Fall plantings of bok choy are easier because the plants grow well in cool weather and you don’t normally get the spikes of hot weather that cause it to bolt early.

Growing Tips

Lighting

Bok choy grows best in part shade but does need 3 to 5 hours of sunlight each day.

If your garden is in full sun you can still grow it but production will be longer if you can give it some shade. If you don’t have natural shade in your yard try using shade cloth to keep the growing area sheltered from the hot sun.

Watering

Like most greens choy loves to grow in moist, cool soil.

To help keep the soil evenly moist try mulching with straw, shredded leaves, or wood chips.

If you haven’t received enough rainfall make sure to water well. Bok choy needs at least 1 inch (2.54 cm) of water per week. Drought conditions can cause the plants to bolt early.

Fertilizer

Like most greens, these plants are heavy feeders. Before planting add 1 to 2 inches (2.54 to 5.08 cm) of good quality compost to your vegetable garden.

If your garden needs extra amendments you can also add your favorite organic fertilizers at planting time.

Harvesting

Baby bok choy leaves are a perfect substitute for spinach.
Baby bok choy leaves are a perfect substitute for spinach.

Depending on the growing conditions and variety you have chosen bok choy can be ready to harvest in 45 to 60 days for full-sized plants.

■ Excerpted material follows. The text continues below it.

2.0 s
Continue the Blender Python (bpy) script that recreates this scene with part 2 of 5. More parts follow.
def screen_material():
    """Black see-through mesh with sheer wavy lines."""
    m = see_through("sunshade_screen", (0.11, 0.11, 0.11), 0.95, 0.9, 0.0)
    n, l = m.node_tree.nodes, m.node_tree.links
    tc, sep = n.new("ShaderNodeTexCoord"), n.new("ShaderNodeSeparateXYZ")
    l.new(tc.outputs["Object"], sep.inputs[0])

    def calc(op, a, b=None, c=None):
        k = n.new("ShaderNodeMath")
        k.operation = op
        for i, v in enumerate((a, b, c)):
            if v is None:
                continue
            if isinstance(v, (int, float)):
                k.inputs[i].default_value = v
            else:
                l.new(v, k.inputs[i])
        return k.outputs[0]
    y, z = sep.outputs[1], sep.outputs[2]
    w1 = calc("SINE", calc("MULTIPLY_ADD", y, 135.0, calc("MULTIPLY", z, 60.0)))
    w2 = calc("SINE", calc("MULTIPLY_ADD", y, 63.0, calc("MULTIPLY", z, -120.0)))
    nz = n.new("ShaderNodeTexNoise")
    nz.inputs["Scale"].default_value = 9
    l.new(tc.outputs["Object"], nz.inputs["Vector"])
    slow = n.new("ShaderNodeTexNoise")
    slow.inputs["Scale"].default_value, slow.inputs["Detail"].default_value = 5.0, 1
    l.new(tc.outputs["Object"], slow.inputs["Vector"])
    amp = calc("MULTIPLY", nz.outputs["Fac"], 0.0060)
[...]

The finished size will depend on the variety that you are growing.

Plant sizes can range from 12 to 24 inches (30 to 61 cm) in length. Baby bok choy varieties will be 10 inches (25 cm) or less normally.

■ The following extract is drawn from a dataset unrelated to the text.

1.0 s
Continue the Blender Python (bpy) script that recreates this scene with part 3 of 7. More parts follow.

When ready simply slice the plants off with a sharp knife at soil level.

However, if you want to get more food for your growing space you can harvest the outer leaves instead.

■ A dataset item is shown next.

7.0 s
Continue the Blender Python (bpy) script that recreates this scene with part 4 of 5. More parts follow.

Once the plants are about 3 weeks old start picking off the larger outer leaves, leaving the smaller ones to keep growing.

With this method of harvesting, you can be picking lots of fresh bok choy leaves for weeks from a small planting.

Pests

Flea Beetles

These tiny beetles are a common pest for spring vegetables. You’ll notice the damage as many tiny holes on the leaves.

Learn more about controlling flea beetles.

Cabbage Worms

Cabbage worms are a common pest to plants in the brassica family and that includes bok choy. You’ll start to notice small white butterflies around your plants laying eggs on the leaves.

Not long after you’ll start having damage from caterpillars.

Learn how to control the butterfly and worms.

Cabbage Loopers

Cabbage loopers are similar to cabbage worms but look like an inchworm and wiggle as they crawl. This pest can cause a lot of damage quickly.

Learn more about controlling cabbage loopers.

Slugs

Slugs are a common garden pest just about everywhere. They can eat holes in the leaves and stems.

While they don’t normally wipe mature plants out they do make the leaves look undesirable for eating or selling.

Learn more about controlling slugs in your garden.

Aphids

These sap-sucking insects are very tiny but cause a lot of damage to plants.

The can be found on the undersides of the leaves most of the time, sucking the plant juices.

Learn more about controlling aphids naturally.

Growing Time
45 days

Total Time
45 days

Difficulty
Easy

Instructions

  1. Select an area of your garden that gets part shade if possible. Bok Choy likes 3 to 5 hours of sunlight each day for the best growth.
  2. Before planting add 1-2 inches (2.54-5.08 cm) of compost to your garden.
  3. Start bok choy by seed indoors 4 to 5 weeks before your last frost date. Plant seeds 1/4 inch (6.35 mm) deep in cell packs and keep them in a bright window or under lights. Until nighttime temperatures stay above 50 F (10 C) then you can harden off the seedlings and transplant them into your garden.
  4. To direct seed in the garden wait until 1-2 weeks before your last frost date. Then plant seeds 1/4 inch (6.35 mm) deep and 1 inch (2.54 cm) apart.
  5. Keep the soil moist and provide 1 inch (2.54 cm) of water each week. Mulch to help suppress weeds and reduce watering.
  6. Once the seedlings have grown about 2-3 inches tall thin the plants to be 6 inches  (15.24 cm) apart for full-sized plants. If you are growing them for baby leaves the plants can be grown closer.
  7. Start harvesting the outer leaves when the plants are 3 weeks old. For a full-sized head wait to harvest until 45-60 days according to your seed package, then cut off at soil level.